_Task goal_:
Will you repeat only the lines beginning at the one that mentions "2. This part finishes the script." and ending at the one that mentions "round dirty gold", both of them included, exactly?
────
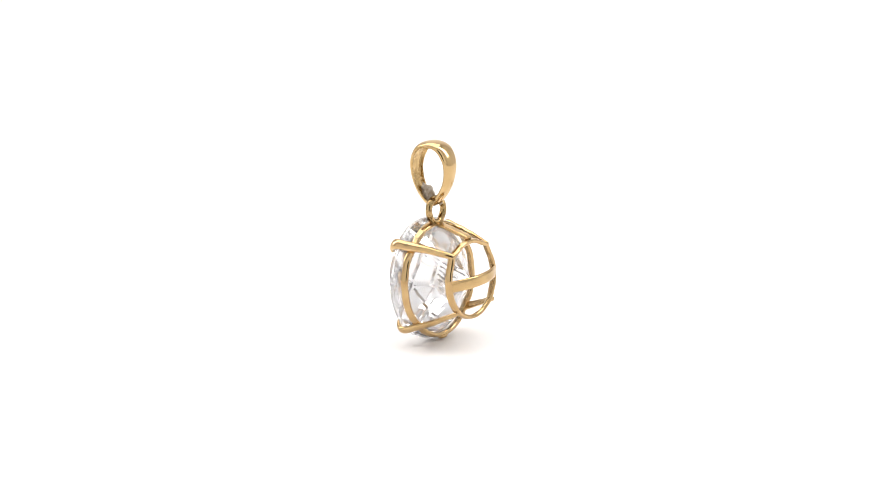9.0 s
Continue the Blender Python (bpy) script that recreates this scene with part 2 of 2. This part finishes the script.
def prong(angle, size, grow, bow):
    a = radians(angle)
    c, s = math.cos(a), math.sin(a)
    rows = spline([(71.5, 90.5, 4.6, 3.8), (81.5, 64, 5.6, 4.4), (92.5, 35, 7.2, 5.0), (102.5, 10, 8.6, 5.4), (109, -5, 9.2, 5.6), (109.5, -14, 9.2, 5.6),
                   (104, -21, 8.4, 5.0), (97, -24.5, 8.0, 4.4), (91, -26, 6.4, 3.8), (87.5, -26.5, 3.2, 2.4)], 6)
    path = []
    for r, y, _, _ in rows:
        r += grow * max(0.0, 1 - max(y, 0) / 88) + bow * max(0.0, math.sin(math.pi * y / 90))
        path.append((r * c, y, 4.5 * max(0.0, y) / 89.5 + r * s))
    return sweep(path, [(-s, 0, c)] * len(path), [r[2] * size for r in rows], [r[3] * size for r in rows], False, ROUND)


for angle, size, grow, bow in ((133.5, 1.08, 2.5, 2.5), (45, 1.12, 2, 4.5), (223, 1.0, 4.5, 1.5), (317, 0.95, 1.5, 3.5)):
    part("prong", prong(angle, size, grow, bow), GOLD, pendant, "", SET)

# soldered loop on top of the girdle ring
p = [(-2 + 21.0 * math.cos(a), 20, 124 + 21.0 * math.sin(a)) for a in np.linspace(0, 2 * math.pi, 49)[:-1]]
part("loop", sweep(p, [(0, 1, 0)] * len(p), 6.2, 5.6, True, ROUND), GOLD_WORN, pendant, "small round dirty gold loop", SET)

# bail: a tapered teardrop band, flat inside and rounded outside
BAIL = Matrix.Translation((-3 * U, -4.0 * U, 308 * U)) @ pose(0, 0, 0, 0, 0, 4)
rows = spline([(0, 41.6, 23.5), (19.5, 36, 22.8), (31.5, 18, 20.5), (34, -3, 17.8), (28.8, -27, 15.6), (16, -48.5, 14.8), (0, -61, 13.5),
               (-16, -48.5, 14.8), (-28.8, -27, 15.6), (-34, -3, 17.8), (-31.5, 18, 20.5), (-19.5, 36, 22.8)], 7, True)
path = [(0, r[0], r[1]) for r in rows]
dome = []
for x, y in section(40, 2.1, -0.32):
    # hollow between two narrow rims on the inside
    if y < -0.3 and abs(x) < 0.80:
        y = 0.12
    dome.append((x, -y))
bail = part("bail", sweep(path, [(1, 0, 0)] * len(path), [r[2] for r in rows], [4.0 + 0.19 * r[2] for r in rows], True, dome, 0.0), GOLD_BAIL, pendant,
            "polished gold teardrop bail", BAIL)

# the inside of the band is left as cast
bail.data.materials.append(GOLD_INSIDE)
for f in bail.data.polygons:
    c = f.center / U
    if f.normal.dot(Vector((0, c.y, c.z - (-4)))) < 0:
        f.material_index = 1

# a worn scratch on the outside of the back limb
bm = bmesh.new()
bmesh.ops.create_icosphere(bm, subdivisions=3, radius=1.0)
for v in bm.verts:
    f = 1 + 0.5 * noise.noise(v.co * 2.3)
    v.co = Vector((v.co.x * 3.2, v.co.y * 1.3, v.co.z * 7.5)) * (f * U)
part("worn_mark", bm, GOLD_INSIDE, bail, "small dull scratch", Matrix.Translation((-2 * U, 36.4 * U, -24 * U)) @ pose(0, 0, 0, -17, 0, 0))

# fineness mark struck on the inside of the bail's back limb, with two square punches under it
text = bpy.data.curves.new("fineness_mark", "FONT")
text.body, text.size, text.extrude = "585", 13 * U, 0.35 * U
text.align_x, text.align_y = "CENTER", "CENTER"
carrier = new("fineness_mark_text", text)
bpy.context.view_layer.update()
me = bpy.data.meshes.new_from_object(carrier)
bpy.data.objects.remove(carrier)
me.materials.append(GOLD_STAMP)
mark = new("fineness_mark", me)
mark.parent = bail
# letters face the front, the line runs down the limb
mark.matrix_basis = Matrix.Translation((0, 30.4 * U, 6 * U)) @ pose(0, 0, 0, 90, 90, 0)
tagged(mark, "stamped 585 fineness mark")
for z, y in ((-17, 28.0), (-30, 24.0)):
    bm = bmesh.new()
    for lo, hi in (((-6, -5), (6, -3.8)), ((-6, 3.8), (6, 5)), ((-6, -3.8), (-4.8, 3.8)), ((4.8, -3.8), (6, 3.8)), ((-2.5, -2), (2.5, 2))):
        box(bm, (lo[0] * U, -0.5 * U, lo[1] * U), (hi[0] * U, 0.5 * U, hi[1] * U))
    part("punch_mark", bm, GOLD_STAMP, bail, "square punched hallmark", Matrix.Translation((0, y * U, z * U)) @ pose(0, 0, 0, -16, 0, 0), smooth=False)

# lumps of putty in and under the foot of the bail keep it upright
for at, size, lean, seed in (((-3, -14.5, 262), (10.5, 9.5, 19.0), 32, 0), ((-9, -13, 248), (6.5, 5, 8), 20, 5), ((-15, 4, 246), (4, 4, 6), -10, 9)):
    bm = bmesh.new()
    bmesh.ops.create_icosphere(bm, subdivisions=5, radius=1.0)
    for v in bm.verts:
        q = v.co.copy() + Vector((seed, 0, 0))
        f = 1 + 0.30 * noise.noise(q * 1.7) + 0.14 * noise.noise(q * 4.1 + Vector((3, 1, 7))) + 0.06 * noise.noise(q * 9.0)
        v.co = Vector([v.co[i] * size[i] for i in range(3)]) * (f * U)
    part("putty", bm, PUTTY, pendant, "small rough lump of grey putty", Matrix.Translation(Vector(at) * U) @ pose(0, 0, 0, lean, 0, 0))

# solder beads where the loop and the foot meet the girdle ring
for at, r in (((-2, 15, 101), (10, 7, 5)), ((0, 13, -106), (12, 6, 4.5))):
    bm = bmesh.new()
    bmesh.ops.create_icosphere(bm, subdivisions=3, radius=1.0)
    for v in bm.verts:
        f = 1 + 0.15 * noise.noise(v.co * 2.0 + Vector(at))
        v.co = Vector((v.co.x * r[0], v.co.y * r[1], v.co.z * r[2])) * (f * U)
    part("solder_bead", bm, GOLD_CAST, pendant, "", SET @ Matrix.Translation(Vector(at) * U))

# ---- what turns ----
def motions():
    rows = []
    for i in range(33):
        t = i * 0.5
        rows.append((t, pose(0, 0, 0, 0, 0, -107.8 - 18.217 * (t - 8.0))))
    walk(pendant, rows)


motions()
────
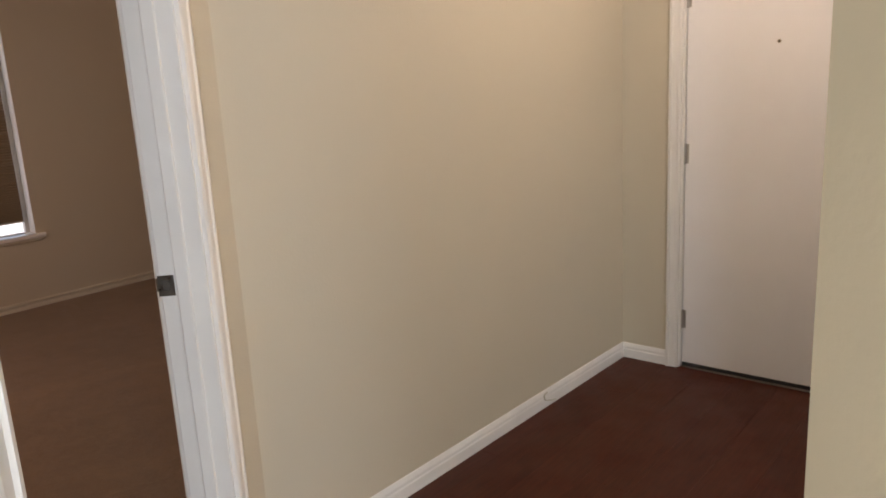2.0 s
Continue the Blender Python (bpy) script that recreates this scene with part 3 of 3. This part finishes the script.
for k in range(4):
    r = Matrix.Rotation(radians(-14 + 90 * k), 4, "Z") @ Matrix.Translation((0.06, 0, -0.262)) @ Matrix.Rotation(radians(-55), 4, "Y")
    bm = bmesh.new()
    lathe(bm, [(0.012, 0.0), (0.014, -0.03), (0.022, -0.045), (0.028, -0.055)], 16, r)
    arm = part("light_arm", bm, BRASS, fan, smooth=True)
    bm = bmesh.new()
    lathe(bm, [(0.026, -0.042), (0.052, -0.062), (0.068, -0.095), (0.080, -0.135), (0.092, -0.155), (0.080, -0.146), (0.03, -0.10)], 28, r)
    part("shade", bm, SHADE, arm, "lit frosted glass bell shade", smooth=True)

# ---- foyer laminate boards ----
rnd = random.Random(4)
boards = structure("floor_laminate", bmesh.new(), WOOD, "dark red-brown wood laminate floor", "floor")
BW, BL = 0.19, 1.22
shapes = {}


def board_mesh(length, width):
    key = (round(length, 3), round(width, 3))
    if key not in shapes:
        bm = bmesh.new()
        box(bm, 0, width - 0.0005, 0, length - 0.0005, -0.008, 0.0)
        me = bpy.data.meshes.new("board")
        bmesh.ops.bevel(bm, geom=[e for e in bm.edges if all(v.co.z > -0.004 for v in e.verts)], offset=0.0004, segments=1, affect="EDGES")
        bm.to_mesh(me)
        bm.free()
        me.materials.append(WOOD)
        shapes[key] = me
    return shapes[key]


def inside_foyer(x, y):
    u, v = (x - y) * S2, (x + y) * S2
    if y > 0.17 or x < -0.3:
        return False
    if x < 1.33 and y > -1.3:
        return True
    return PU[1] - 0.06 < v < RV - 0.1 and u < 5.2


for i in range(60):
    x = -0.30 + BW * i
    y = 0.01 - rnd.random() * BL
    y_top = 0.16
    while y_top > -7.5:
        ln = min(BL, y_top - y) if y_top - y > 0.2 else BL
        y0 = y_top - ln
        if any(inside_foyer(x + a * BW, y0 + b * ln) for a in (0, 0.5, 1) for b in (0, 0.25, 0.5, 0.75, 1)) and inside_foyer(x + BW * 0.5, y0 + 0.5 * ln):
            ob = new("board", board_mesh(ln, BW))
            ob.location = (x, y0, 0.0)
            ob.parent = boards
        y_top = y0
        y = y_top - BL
────
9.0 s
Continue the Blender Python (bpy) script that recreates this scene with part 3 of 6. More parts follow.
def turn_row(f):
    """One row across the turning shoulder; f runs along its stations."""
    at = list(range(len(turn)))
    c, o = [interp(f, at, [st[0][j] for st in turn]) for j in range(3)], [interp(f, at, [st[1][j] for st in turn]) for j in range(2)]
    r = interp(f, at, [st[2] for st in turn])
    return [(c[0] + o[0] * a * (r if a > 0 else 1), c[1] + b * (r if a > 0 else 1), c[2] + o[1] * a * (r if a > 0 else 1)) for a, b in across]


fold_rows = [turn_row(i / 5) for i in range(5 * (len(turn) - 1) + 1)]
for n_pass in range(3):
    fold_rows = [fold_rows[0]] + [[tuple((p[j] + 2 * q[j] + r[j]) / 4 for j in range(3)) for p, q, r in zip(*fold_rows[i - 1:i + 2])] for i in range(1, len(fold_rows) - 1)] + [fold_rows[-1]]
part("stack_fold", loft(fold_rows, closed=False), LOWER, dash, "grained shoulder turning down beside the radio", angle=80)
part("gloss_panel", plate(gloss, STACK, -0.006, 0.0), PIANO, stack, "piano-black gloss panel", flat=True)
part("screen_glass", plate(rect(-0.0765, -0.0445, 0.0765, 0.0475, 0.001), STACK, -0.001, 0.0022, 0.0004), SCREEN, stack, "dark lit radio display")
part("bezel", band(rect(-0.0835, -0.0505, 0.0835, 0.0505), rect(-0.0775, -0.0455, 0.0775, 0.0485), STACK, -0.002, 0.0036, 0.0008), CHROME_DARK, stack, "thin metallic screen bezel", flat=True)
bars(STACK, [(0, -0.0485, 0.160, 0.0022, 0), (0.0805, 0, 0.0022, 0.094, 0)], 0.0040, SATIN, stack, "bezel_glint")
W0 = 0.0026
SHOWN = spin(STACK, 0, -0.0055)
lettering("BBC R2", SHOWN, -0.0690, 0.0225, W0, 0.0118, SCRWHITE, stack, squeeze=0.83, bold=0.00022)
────
_Result for this task_:
Continue the Blender Python (bpy) script that recreates this scene with part 2 of 2. This part finishes the script.
def prong(angle, size, grow, bow):
    a = radians(angle)
    c, s = math.cos(a), math.sin(a)
    rows = spline([(71.5, 90.5, 4.6, 3.8), (81.5, 64, 5.6, 4.4), (92.5, 35, 7.2, 5.0), (102.5, 10, 8.6, 5.4), (109, -5, 9.2, 5.6), (109.5, -14, 9.2, 5.6),
                   (104, -21, 8.4, 5.0), (97, -24.5, 8.0, 4.4), (91, -26, 6.4, 3.8), (87.5, -26.5, 3.2, 2.4)], 6)
    path = []
    for r, y, _, _ in rows:
        r += grow * max(0.0, 1 - max(y, 0) / 88) + bow * max(0.0, math.sin(math.pi * y / 90))
        path.append((r * c, y, 4.5 * max(0.0, y) / 89.5 + r * s))
    return sweep(path, [(-s, 0, c)] * len(path), [r[2] * size for r in rows], [r[3] * size for r in rows], False, ROUND)


for angle, size, grow, bow in ((133.5, 1.08, 2.5, 2.5), (45, 1.12, 2, 4.5), (223, 1.0, 4.5, 1.5), (317, 0.95, 1.5, 3.5)):
    part("prong", prong(angle, size, grow, bow), GOLD, pendant, "", SET)

# soldered loop on top of the girdle ring
p = [(-2 + 21.0 * math.cos(a), 20, 124 + 21.0 * math.sin(a)) for a in np.linspace(0, 2 * math.pi, 49)[:-1]]
part("loop", sweep(p, [(0, 1, 0)] * len(p), 6.2, 5.6, True, ROUND), GOLD_WORN, pendant, "small round dirty gold loop", SET)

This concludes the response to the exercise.